##### Data for this exercise #####

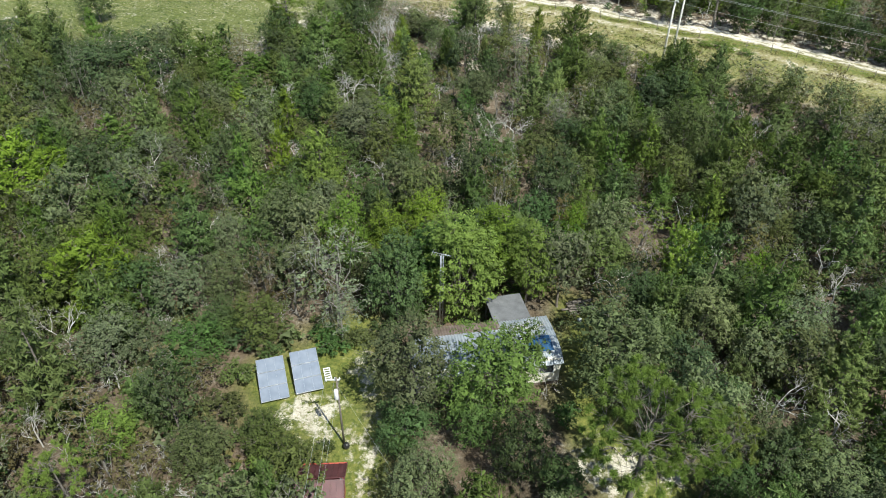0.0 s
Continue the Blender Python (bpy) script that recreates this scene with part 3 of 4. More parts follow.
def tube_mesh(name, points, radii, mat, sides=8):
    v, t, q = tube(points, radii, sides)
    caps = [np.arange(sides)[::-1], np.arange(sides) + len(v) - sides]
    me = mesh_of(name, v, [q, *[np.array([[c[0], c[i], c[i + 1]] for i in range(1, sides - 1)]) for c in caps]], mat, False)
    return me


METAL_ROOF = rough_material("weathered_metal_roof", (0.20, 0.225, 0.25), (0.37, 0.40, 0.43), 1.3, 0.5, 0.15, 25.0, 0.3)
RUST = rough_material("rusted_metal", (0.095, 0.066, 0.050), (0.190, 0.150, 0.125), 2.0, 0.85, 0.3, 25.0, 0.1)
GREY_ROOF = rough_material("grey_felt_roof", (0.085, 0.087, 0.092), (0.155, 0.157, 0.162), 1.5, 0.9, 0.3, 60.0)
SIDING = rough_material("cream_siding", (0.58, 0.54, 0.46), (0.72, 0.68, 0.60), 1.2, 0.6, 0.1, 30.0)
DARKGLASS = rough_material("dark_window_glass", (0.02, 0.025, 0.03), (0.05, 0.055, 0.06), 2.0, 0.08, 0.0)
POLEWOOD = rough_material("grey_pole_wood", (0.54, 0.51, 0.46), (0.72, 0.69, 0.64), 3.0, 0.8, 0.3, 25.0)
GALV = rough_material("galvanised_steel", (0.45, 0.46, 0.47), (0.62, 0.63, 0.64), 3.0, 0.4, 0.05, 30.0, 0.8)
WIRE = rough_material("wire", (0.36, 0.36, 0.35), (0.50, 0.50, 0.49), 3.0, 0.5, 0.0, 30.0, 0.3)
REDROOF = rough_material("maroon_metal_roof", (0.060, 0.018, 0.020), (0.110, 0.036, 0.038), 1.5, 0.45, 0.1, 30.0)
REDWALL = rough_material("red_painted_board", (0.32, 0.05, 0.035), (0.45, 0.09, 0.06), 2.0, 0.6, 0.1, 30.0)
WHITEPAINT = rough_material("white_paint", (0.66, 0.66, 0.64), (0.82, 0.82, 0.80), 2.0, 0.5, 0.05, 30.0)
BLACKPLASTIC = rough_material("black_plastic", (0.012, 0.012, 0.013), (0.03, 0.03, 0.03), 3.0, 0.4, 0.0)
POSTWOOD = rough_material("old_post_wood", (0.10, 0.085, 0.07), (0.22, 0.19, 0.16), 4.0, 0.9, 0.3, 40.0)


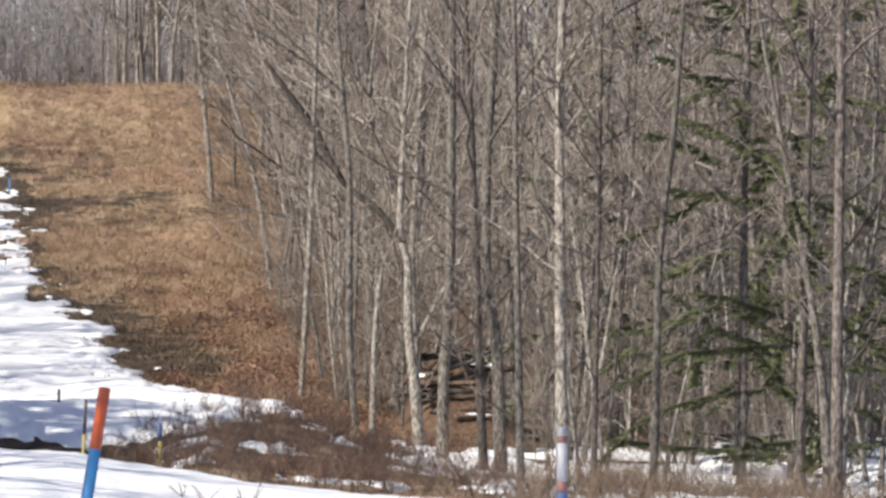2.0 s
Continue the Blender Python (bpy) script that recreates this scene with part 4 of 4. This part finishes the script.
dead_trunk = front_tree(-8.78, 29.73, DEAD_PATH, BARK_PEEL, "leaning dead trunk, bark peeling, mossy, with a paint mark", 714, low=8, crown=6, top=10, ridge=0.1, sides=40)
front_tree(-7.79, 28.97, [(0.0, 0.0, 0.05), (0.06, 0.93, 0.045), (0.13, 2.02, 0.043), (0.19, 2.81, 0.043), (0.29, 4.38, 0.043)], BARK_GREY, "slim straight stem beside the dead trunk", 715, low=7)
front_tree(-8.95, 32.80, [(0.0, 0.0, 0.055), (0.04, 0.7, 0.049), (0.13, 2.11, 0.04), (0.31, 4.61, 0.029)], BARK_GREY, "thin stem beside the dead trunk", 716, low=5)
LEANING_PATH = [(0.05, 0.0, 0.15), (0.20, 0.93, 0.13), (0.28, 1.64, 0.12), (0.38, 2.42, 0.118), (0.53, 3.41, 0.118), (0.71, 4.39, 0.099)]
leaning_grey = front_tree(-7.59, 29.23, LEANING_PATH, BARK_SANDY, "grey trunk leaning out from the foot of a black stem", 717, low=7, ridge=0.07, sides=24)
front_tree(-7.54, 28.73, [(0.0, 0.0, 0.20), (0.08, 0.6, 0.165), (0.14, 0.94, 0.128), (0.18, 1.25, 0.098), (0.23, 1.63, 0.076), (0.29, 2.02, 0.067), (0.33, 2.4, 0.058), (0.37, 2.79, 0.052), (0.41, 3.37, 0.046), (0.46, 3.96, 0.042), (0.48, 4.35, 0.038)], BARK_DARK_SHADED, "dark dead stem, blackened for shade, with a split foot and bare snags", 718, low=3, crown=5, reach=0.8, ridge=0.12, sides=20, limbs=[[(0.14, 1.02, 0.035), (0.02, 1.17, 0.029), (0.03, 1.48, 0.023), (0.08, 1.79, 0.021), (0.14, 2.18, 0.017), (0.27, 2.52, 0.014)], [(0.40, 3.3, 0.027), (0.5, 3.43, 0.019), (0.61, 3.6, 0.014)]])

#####

◆ **What to produce**: Repeat all of the data above word for word, minus the pictures.

◆ **Written solution**:
0.0 s
Continue the Blender Python (bpy) script that recreates this scene with part 3 of 4. More parts follow.
def tube_mesh(name, points, radii, mat, sides=8):
    v, t, q = tube(points, radii, sides)
    caps = [np.arange(sides)[::-1], np.arange(sides) + len(v) - sides]
    me = mesh_of(name, v, [q, *[np.array([[c[0], c[i], c[i + 1]] for i in range(1, sides - 1)]) for c in caps]], mat, False)
    return me


METAL_ROOF = rough_material("weathered_metal_roof", (0.20, 0.225, 0.25), (0.37, 0.40, 0.43), 1.3, 0.5, 0.15, 25.0, 0.3)
RUST = rough_material("rusted_metal", (0.095, 0.066, 0.050), (0.190, 0.150, 0.125), 2.0, 0.85, 0.3, 25.0, 0.1)
GREY_ROOF = rough_material("grey_felt_roof", (0.085, 0.087, 0.092), (0.155, 0.157, 0.162), 1.5, 0.9, 0.3, 60.0)
SIDING = rough_material("cream_siding", (0.58, 0.54, 0.46), (0.72, 0.68, 0.60), 1.2, 0.6, 0.1, 30.0)
DARKGLASS = rough_material("dark_window_glass", (0.02, 0.025, 0.03), (0.05, 0.055, 0.06), 2.0, 0.08, 0.0)
POLEWOOD = rough_material("grey_pole_wood", (0.54, 0.51, 0.46), (0.72, 0.69, 0.64), 3.0, 0.8, 0.3, 25.0)
GALV = rough_material("galvanised_steel", (0.45, 0.46, 0.47), (0.62, 0.63, 0.64), 3.0, 0.4, 0.05, 30.0, 0.8)
WIRE = rough_material("wire", (0.36, 0.36, 0.35), (0.50, 0.50, 0.49), 3.0, 0.5, 0.0, 30.0, 0.3)
REDROOF = rough_material("maroon_metal_roof", (0.060, 0.018, 0.020), (0.110, 0.036, 0.038), 1.5, 0.45, 0.1, 30.0)
REDWALL = rough_material("red_painted_board", (0.32, 0.05, 0.035), (0.45, 0.09, 0.06), 2.0, 0.6, 0.1, 30.0)
WHITEPAINT = rough_material("white_paint", (0.66, 0.66, 0.64), (0.82, 0.82, 0.80), 2.0, 0.5, 0.05, 30.0)
BLACKPLASTIC = rough_material("black_plastic", (0.012, 0.012, 0.013), (0.03, 0.03, 0.03), 3.0, 0.4, 0.0)
POSTWOOD = rough_material("old_post_wood", (0.10, 0.085, 0.07), (0.22, 0.19, 0.16), 4.0, 0.9, 0.3, 40.0)


2.0 s
Continue the Blender Python (bpy) script that recreates this scene with part 4 of 4. This part finishes the script.
dead_trunk = front_tree(-8.78, 29.73, DEAD_PATH, BARK_PEEL, "leaning dead trunk, bark peeling, mossy, with a paint mark", 714, low=8, crown=6, top=10, ridge=0.1, sides=40)
front_tree(-7.79, 28.97, [(0.0, 0.0, 0.05), (0.06, 0.93, 0.045), (0.13, 2.02, 0.043), (0.19, 2.81, 0.043), (0.29, 4.38, 0.043)], BARK_GREY, "slim straight stem beside the dead trunk", 715, low=7)
front_tree(-8.95, 32.80, [(0.0, 0.0, 0.055), (0.04, 0.7, 0.049), (0.13, 2.11, 0.04), (0.31, 4.61, 0.029)], BARK_GREY, "thin stem beside the dead trunk", 716, low=5)
LEANING_PATH = [(0.05, 0.0, 0.15), (0.20, 0.93, 0.13), (0.28, 1.64, 0.12), (0.38, 2.42, 0.118), (0.53, 3.41, 0.118), (0.71, 4.39, 0.099)]
leaning_grey = front_tree(-7.59, 29.23, LEANING_PATH, BARK_SANDY, "grey trunk leaning out from the foot of a black stem", 717, low=7, ridge=0.07, sides=24)
front_tree(-7.54, 28.73, [(0.0, 0.0, 0.20), (0.08, 0.6, 0.165), (0.14, 0.94, 0.128), (0.18, 1.25, 0.098), (0.23, 1.63, 0.076), (0.29, 2.02, 0.067), (0.33, 2.4, 0.058), (0.37, 2.79, 0.052), (0.41, 3.37, 0.046), (0.46, 3.96, 0.042), (0.48, 4.35, 0.038)], BARK_DARK_SHADED, "dark dead stem, blackened for shade, with a split foot and bare snags", 718, low=3, crown=5, reach=0.8, ridge=0.12, sides=20, limbs=[[(0.14, 1.02, 0.035), (0.02, 1.17, 0.029), (0.03, 1.48, 0.023), (0.08, 1.79, 0.021), (0.14, 2.18, 0.017), (0.27, 2.52, 0.014)], [(0.40, 3.3, 0.027), (0.5, 3.43, 0.019), (0.61, 3.6, 0.014)]])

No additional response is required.